■ **EXERCISE INSTRUCTIONS**
Your task is to quote the records from their first line through the line containing "q = m.to_quaternion()", with nothing added or left out.
Start of TASK INPUT
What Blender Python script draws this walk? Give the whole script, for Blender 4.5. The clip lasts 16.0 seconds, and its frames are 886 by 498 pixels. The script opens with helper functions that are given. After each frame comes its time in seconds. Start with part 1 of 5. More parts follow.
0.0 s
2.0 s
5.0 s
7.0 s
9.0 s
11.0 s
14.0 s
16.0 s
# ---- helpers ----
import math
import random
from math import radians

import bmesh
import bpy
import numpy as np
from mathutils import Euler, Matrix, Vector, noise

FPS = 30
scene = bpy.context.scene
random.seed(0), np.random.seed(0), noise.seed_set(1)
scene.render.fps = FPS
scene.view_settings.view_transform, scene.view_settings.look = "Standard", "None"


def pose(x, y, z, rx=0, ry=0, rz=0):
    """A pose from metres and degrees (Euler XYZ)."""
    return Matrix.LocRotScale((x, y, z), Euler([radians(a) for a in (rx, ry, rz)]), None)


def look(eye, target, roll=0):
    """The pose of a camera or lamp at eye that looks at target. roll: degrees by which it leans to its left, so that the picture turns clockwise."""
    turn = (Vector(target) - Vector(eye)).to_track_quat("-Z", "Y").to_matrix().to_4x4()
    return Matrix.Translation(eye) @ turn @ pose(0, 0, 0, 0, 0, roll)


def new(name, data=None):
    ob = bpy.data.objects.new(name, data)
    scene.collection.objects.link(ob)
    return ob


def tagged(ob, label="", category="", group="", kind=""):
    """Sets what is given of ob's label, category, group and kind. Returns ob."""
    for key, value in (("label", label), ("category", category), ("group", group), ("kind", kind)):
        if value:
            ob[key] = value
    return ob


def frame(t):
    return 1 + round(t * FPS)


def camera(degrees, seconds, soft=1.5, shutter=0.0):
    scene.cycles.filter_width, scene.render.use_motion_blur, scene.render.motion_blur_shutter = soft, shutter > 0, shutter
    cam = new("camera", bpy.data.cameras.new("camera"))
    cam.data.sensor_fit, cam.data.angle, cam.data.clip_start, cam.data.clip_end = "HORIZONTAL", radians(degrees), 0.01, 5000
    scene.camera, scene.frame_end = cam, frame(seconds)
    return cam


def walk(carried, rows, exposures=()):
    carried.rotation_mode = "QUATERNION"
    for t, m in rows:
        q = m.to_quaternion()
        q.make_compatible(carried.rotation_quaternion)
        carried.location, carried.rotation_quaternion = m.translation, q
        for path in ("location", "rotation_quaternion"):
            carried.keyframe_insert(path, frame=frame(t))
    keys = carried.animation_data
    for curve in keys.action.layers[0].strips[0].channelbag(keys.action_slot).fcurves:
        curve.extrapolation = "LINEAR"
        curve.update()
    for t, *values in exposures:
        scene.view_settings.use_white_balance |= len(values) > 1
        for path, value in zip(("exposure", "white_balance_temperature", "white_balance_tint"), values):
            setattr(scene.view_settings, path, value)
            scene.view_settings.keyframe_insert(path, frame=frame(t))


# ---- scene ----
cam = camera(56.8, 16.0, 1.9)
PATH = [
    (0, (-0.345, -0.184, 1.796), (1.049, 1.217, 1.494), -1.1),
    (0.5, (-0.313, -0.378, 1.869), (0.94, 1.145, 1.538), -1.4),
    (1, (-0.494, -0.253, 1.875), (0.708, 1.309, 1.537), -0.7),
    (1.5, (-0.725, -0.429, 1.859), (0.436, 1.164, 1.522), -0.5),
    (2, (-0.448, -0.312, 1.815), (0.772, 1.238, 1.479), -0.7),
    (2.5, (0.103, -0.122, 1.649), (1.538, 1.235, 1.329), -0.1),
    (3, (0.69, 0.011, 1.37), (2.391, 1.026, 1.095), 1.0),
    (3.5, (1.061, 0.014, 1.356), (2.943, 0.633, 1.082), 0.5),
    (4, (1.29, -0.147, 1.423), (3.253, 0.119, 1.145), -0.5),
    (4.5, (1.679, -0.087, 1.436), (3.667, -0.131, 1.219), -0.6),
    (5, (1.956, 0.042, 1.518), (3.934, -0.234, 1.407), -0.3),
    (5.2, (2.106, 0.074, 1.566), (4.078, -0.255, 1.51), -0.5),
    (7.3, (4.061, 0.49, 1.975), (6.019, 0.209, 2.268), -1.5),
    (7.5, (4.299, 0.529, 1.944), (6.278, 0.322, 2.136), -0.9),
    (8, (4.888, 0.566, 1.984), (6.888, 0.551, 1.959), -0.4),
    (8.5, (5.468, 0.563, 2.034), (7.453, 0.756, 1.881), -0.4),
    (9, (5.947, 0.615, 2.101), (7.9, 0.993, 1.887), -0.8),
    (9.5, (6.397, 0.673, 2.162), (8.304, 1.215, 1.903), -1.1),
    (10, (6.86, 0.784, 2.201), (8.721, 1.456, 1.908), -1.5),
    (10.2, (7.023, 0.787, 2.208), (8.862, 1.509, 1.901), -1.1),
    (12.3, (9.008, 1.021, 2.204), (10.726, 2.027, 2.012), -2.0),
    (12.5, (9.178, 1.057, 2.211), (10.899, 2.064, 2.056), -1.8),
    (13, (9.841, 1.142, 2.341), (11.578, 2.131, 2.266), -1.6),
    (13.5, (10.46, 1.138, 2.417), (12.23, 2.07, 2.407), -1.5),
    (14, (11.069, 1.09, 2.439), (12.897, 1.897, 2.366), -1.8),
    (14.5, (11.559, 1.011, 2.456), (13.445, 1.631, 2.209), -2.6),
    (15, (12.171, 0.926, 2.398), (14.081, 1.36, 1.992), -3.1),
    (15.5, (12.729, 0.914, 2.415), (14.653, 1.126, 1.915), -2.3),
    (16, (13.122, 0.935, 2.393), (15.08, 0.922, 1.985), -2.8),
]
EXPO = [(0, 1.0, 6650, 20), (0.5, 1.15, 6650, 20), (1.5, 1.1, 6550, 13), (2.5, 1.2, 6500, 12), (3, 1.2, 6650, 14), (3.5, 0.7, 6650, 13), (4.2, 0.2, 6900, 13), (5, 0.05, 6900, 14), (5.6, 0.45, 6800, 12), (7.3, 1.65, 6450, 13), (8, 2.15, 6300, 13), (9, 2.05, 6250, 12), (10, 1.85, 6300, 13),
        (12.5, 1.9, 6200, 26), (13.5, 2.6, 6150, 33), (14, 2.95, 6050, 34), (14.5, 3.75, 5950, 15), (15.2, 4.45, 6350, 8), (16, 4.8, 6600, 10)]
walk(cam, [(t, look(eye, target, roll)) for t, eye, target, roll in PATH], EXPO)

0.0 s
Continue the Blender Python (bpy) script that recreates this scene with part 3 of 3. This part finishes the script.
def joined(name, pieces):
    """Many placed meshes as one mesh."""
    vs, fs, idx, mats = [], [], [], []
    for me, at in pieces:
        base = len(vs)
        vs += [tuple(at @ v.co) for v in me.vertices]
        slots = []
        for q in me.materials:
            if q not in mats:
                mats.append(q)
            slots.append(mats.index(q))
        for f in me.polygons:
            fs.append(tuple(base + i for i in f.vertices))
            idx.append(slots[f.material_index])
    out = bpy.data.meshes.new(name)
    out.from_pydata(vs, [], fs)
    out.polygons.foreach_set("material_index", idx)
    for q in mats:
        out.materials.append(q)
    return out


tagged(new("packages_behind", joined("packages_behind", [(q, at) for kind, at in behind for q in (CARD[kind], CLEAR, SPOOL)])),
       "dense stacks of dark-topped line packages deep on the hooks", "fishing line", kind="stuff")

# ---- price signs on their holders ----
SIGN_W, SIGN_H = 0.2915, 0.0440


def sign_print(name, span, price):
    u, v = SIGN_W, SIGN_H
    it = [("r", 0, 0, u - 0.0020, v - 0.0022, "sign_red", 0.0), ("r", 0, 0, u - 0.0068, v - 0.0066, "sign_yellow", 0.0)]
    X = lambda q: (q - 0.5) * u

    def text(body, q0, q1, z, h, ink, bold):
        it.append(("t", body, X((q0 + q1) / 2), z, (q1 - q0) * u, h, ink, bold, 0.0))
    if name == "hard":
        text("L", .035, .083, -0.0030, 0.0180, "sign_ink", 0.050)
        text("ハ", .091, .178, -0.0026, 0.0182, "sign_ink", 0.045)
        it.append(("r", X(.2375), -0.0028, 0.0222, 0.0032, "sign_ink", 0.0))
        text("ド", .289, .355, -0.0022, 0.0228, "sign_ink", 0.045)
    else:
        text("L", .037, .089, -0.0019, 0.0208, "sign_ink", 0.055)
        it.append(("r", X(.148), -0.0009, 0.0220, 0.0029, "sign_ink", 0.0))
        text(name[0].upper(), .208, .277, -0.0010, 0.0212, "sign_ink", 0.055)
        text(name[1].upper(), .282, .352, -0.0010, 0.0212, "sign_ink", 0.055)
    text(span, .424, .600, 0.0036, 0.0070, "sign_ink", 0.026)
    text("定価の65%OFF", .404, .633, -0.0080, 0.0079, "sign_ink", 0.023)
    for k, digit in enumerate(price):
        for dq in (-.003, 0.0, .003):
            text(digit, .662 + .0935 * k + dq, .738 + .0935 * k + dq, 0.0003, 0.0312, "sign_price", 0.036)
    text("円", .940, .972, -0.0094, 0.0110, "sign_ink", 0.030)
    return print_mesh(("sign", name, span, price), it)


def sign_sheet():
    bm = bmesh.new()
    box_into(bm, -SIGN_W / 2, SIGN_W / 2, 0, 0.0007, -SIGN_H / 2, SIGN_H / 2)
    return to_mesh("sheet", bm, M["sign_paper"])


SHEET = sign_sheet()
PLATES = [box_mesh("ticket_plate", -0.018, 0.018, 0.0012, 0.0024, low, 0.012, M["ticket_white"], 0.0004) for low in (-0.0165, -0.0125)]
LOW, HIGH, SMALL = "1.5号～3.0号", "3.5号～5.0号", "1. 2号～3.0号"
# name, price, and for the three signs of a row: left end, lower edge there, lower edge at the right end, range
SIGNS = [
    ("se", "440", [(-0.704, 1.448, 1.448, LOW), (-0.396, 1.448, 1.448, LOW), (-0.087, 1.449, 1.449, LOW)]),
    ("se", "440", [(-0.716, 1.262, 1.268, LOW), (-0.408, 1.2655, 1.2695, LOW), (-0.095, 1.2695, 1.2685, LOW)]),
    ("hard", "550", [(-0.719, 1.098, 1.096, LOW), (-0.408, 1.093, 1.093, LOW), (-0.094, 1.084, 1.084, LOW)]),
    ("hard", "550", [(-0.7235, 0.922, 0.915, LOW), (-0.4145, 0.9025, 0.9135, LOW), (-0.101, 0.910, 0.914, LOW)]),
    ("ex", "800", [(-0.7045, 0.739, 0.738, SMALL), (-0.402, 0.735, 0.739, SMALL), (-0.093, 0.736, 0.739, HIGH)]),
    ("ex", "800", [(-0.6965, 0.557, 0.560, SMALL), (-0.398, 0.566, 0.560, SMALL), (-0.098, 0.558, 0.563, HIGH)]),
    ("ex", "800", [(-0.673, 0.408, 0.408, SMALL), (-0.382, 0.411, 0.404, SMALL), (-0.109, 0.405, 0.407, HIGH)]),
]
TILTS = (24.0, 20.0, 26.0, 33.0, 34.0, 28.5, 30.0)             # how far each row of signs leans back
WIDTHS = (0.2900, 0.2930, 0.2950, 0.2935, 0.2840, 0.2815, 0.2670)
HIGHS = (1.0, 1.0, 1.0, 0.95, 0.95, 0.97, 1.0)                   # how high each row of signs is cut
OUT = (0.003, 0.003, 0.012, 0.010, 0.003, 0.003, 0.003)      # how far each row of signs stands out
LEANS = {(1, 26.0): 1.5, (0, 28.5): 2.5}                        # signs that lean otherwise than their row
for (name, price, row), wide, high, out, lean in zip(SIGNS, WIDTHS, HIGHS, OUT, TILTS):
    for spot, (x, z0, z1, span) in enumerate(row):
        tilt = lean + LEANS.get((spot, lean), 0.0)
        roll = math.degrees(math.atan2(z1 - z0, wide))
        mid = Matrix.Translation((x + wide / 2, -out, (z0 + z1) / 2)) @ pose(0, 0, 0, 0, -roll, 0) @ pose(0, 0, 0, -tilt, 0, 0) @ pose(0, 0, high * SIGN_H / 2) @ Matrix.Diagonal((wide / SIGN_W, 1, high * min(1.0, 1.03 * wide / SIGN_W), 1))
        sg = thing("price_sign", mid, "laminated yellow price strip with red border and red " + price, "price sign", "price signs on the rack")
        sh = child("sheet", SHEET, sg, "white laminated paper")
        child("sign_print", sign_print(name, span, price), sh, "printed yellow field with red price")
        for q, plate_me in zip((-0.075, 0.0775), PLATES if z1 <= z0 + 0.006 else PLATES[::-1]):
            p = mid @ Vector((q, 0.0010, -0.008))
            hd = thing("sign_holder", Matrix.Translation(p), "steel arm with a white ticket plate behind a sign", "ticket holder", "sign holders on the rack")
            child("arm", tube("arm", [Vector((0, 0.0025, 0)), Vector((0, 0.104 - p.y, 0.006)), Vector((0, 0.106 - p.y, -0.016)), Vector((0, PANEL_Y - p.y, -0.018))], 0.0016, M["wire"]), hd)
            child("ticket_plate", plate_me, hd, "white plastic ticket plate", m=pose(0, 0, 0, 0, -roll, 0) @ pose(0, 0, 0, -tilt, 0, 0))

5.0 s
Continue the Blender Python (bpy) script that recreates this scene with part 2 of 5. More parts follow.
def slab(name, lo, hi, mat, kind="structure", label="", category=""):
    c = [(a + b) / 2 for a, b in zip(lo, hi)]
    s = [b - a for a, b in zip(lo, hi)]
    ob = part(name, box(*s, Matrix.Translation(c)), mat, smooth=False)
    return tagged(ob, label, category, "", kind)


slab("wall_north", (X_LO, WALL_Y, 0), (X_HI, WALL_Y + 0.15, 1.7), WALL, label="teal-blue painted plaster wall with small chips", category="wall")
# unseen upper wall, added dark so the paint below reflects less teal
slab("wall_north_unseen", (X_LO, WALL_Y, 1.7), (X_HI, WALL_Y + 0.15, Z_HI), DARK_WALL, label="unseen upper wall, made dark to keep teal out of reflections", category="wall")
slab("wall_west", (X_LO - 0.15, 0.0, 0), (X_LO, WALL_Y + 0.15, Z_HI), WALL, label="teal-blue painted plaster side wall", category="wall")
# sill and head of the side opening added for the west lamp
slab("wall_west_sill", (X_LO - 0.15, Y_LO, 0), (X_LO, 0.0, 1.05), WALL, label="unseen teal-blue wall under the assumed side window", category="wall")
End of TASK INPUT
■ **FINAL RESULT**
What Blender Python script draws this walk? Give the whole script, for Blender 4.5. The clip lasts 16.0 seconds, and its frames are 886 by 498 pixels. The script opens with helper functions that are given. After each frame comes its time in seconds. Start with part 1 of 5. More parts follow.
0.0 s
2.0 s
5.0 s
7.0 s
9.0 s
11.0 s
14.0 s
16.0 s
# ---- helpers ----
import math
import random
from math import radians

import bmesh
import bpy
import numpy as np
from mathutils import Euler, Matrix, Vector, noise

FPS = 30
scene = bpy.context.scene
random.seed(0), np.random.seed(0), noise.seed_set(1)
scene.render.fps = FPS
scene.view_settings.view_transform, scene.view_settings.look = "Standard", "None"


def pose(x, y, z, rx=0, ry=0, rz=0):
    """A pose from metres and degrees (Euler XYZ)."""
    return Matrix.LocRotScale((x, y, z), Euler([radians(a) for a in (rx, ry, rz)]), None)


def look(eye, target, roll=0):
    """The pose of a camera or lamp at eye that looks at target. roll: degrees by which it leans to its left, so that the picture turns clockwise."""
    turn = (Vector(target) - Vector(eye)).to_track_quat("-Z", "Y").to_matrix().to_4x4()
    return Matrix.Translation(eye) @ turn @ pose(0, 0, 0, 0, 0, roll)


def new(name, data=None):
    ob = bpy.data.objects.new(name, data)
    scene.collection.objects.link(ob)
    return ob


def tagged(ob, label="", category="", group="", kind=""):
    """Sets what is given of ob's label, category, group and kind. Returns ob."""
    for key, value in (("label", label), ("category", category), ("group", group), ("kind", kind)):
        if value:
            ob[key] = value
    return ob


def frame(t):
    return 1 + round(t * FPS)


def camera(degrees, seconds, soft=1.5, shutter=0.0):
    scene.cycles.filter_width, scene.render.use_motion_blur, scene.render.motion_blur_shutter = soft, shutter > 0, shutter
    cam = new("camera", bpy.data.cameras.new("camera"))
    cam.data.sensor_fit, cam.data.angle, cam.data.clip_start, cam.data.clip_end = "HORIZONTAL", radians(degrees), 0.01, 5000
    scene.camera, scene.frame_end = cam, frame(seconds)
    return cam


def walk(carried, rows, exposures=()):
    carried.rotation_mode = "QUATERNION"
    for t, m in rows:
        q = m.to_quaternion()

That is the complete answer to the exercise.